Though it’s haunted by Vietnam and other particularly American traumas, Forever Changes has been more popular and influential in England than in its own land. In response, Rhino Records’ cofounder Harold Bronson, a dedicated Love follower during his L.A. youth, has repeatedly gifted us with new facets of the band’s audio legend. Now Elektra/Rhino has issued an expanded, remastered Forever Changes, with seven additional cuts of related songs and demos, and a booklet full of candid 1967 photos of the band members, including one of a sweetly smiling Arthur Lee sitting at the wheel of a posh sports car and subtly giving photog Bryan MacLean the finger.

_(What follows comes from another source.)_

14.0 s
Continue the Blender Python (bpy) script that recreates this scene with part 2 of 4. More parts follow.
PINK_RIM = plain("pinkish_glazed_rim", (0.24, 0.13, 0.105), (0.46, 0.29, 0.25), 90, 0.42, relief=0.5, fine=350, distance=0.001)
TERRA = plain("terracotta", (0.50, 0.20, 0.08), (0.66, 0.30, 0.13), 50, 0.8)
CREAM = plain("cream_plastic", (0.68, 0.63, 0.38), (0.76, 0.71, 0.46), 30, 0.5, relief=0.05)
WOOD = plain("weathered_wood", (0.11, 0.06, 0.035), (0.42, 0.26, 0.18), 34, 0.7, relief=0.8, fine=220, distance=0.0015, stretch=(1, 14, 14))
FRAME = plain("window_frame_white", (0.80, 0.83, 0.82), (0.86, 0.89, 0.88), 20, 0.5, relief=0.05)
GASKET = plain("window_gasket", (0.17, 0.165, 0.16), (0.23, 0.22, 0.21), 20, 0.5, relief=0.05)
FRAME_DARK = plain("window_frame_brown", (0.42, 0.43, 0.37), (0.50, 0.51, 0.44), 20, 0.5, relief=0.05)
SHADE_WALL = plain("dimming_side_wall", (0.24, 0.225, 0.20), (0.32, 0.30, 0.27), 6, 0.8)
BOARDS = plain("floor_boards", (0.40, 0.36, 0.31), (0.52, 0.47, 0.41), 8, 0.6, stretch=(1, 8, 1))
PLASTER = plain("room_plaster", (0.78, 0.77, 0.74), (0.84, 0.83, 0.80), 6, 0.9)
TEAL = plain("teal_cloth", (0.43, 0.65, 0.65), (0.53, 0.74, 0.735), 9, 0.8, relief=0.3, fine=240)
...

The compilers of the latest reissue were able to unearth only a few so-far-unheard fragments from the creation of the forever perfect Forever Changes, but one is an actual outtake—the fully finished “Wonder People (I Do Wonder),” a love song as gorgeous as anything on the album, yet without the ominous undertone of the other songs (perhaps accounting for its 1967 exile). It’s trippy visual music, as though Lee had just been commissioned to write the theme for That Girl. And “Hummingbirds” is a 1966 instrumental prototype of Forever Changes‘ “The Good Humor Man He Sees Everything Like This,” the earlier cut a naked-blond showcase of the acoustic-guitar thrash that would distinguish the 1967 album’s whole sound.

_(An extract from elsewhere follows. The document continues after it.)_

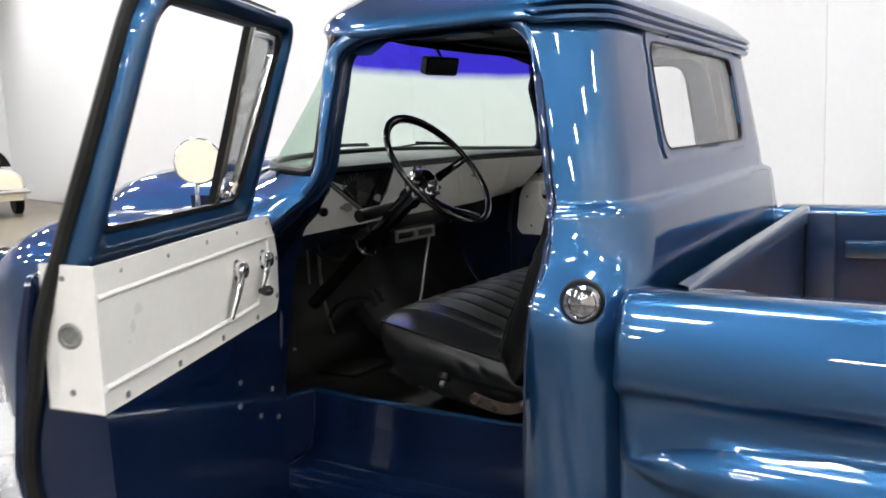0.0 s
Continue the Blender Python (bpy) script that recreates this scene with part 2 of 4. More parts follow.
def turn_to(loc, axis, roll=0.0):
    """A pose at loc whose z points along axis."""
    return Matrix.Translation(loc) @ Vector(axis).to_track_quat("Z", "Y").to_matrix().to_4x4() @ Matrix.Rotation(roll, 4, "Z")


def lerp_table(table, z):
    """Straight-line reading of a table of (z, value, ...) rows."""
    if z <= table[0][0]:
        return table[0][1:]
    for a, b in zip(table, table[1:]):
        if z <= b[0]:
            k = (z - a[0]) / (b[0] - a[0])
            return tuple(u + (v - u) * k for u, v in zip(a[1:], b[1:]))
    return table[-1][1:]


# ---- showroom ----
# the truck stands at an angle to the room
ROOM = Matrix.Rotation(radians(-19.4), 4, "Z")
X0, X1, Y0, Y1, ZC = -17.0, 4.2, -11.0, 27.0, 6.5


def room():
    bm = bmesh.new()
    rbox(bm, (X1 - X0 + 0.4, Y1 - Y0 + 0.4, 0.2), ROOM @ pose((X0 + X1) / 2, (Y0 + Y1) / 2, -0.112), 0)
    floor = tagged(part("floor", bm, "concrete", smooth=False), "tan concrete showroom floor with grey and pale checkered tiles", "floor", kind="structure")
    for name, c, s in (("wall_north", ((X0 + X1) / 2, Y1 + 0.1, ZC / 2), (X1 - X0 + 0.4, 0.2, ZC)), ("wall_south", ((X0 + X1) / 2, Y0 - 0.1, ZC / 2), (X1 - X0 + 0.4, 0.2, ZC)),
                       ("wall_east", (X1 + 0.1, (Y0 + Y1) / 2, ZC / 2), (0.2, Y1 - Y0, ZC)), ("wall_west", (X0 - 0.1, (Y0 + Y1) / 2, ZC / 2), (0.2, Y1 - Y0, ZC))):
        bm = bmesh.new()
        rbox(bm, s, ROOM @ pose(*c), 0)
        paint, say = {"wall_west": ("wall_dark", "plain dark grey showroom wall"), "wall_south": ("wall_cream", "plain cream showroom wall")}.get(name, ("wall", "plain white painted showroom wall"))
        tagged(part(name, bm, paint, smooth=False), say, "wall", kind="structure")
    bm = bmesh.new()
    rbox(bm, (X1 - X0 + 0.4, Y1 - Y0 + 0.4, 0.2), ROOM @ pose((X0 + X1) / 2, (Y0 + Y1) / 2, ZC + 0.106), 0)
    tagged(part("ceiling", bm, "ceiling", smooth=False), "plain grey showroom ceiling", "ceiling", kind="structure")
    return floor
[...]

The Forever Changes track best known in the marketplace thus far is its opener, the lilting “Alone Again Or.” I’ve heard it both in a Miller beer commercial and in the ambient none-dare-call-it-Muzak mix while dining at Wendy’s. Arthur Lee’s main whiteguy foil and collaborator within Love, Bryan MacLean (McCartney to Lee’s even-more-prickly Lennon), had written “Alone Again Or,” so he had first dibs on the vocal. But then he disowned the finished cut because someone (probably Arthur) had remixed the tape so that Lee’s harmony overwhelms MacLean’s lead. Bryan spent the rest of his life re-recording the song in various solo versions, to show how he thought it should sound. The new set helpfully restores an alternate 1967 mix, with MacLean’s vocal much more evident; it provides a tangy new texture, yet also reveals how much stronger and smoother Lee’s vocal is.

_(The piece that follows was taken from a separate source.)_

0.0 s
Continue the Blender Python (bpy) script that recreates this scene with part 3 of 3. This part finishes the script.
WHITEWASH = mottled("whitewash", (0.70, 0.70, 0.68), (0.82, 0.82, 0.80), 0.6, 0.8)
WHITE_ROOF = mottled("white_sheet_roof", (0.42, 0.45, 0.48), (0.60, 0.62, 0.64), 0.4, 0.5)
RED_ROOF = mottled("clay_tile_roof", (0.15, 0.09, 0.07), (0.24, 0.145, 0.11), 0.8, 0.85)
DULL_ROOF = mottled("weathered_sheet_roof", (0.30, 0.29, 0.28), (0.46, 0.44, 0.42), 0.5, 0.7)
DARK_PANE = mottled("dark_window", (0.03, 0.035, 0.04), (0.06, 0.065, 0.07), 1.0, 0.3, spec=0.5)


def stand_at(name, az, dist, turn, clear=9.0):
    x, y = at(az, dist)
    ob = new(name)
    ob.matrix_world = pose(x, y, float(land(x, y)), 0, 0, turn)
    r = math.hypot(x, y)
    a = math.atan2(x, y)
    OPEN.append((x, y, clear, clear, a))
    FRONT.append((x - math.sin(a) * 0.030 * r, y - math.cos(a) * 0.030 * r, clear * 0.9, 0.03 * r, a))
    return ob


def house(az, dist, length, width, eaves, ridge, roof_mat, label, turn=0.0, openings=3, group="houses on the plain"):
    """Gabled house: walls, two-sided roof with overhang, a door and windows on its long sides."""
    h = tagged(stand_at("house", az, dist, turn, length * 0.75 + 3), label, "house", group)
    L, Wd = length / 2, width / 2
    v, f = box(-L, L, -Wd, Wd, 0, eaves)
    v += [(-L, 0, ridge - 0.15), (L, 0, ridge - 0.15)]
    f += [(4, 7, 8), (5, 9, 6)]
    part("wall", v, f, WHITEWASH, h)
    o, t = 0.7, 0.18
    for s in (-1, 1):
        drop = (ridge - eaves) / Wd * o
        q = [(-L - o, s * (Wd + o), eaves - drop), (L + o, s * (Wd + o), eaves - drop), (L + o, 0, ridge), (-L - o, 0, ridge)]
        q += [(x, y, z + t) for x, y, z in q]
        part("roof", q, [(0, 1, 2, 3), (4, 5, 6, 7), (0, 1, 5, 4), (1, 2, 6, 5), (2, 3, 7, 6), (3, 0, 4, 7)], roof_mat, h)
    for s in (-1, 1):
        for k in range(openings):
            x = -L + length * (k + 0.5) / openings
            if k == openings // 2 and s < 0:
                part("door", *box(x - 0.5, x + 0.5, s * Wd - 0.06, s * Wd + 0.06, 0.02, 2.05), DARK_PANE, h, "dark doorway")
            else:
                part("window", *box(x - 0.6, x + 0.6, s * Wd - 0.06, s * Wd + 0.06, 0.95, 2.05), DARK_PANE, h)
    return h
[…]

Also included is a rejected version of the album’s already climactic “You Set the Scene,” with a bizarre Arthur Lee vocal eruption cutting across the final chorus; he sounds like he’s rapping. And the excerpts from the “Your Mind and We Belong Together” tracking sessions are revealing probes into the band’s working dynamics, not just in showing off Arthur Lee’s studio perfectionism, but in capturing a few of his soft-voiced but cutting (same tone as the album itself) hipster comments: “Listen, [John] Echols, man, I don’t understand your trip, man!” But the band finally got it together to Lee’s satisfaction to complete “Your Mind and We Belong Together” and its flip, “Laughing Stock”—the included-here 1968 side that would turn out to be the final recording of Love’s classic lineup from their first three albums. Thus the new reissue documents both Forever Changes‘ expressive peak and its abortive afterglow. Bryan MacLean and bassist Ken Forssi have died in recent years, while Lee remains existential to a fault, as he’s now serving his fifth year in his own Golden State Gethsemane, Pleasant Valley State Prison.
(Memo to California governor Gray Davis upon the reissue of the Greatest Rock Album of All Time: Go ahead and keep the sublime Arthur Lee locked up on that questionable “third strike” conviction. But bear in mind that while God sees everything like this, He’s not necessarily a good humor man.)